▸ STATED TASK
Would you restate, exactly as they appear, the lines from the one containing "setattr(scene.view_settings, path, value)" through the end of the data below?

-- BEGIN --

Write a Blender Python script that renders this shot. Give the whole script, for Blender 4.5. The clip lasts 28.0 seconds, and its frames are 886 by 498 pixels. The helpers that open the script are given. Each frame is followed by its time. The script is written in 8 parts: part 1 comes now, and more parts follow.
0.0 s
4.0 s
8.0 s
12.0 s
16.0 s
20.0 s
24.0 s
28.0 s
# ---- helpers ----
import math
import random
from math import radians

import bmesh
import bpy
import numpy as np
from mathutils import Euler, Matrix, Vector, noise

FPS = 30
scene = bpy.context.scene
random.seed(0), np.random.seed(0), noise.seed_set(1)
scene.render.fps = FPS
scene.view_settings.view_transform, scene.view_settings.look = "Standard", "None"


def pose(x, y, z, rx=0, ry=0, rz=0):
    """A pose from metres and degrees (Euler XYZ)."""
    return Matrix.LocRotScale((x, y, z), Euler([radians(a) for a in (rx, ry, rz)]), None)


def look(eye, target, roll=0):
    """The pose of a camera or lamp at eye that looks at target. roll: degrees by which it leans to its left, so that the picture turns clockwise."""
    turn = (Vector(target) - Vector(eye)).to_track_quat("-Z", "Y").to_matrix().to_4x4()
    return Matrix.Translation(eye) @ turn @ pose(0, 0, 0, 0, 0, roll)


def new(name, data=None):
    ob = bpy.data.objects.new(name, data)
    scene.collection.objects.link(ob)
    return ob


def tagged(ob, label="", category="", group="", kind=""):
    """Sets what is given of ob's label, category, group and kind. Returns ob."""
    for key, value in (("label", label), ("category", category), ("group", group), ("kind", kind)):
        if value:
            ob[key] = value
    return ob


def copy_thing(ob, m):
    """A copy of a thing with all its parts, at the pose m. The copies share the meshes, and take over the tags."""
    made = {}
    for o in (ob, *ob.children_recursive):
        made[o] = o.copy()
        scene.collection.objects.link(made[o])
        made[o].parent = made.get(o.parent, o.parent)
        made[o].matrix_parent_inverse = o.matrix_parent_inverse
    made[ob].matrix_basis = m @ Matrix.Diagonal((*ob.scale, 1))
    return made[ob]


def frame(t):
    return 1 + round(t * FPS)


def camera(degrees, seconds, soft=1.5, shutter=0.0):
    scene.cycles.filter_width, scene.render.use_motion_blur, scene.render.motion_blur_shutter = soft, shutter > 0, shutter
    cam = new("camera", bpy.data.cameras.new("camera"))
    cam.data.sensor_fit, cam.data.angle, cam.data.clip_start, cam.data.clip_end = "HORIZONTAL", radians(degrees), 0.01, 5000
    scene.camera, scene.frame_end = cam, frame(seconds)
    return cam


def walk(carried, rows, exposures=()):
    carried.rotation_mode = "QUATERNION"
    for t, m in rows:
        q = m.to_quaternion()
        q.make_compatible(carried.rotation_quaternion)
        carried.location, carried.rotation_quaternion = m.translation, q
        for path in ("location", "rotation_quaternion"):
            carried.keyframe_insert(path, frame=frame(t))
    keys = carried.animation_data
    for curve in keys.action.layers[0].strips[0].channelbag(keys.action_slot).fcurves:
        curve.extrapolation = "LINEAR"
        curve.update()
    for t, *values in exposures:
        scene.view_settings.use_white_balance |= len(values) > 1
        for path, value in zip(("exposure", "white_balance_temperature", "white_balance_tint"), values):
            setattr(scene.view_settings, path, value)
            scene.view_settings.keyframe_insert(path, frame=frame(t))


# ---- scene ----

-- END --

▸ OUTPUT FOR THIS EXERCISE
            setattr(scene.view_settings, path, value)
            scene.view_settings.keyframe_insert(path, frame=frame(t))


# ---- scene ----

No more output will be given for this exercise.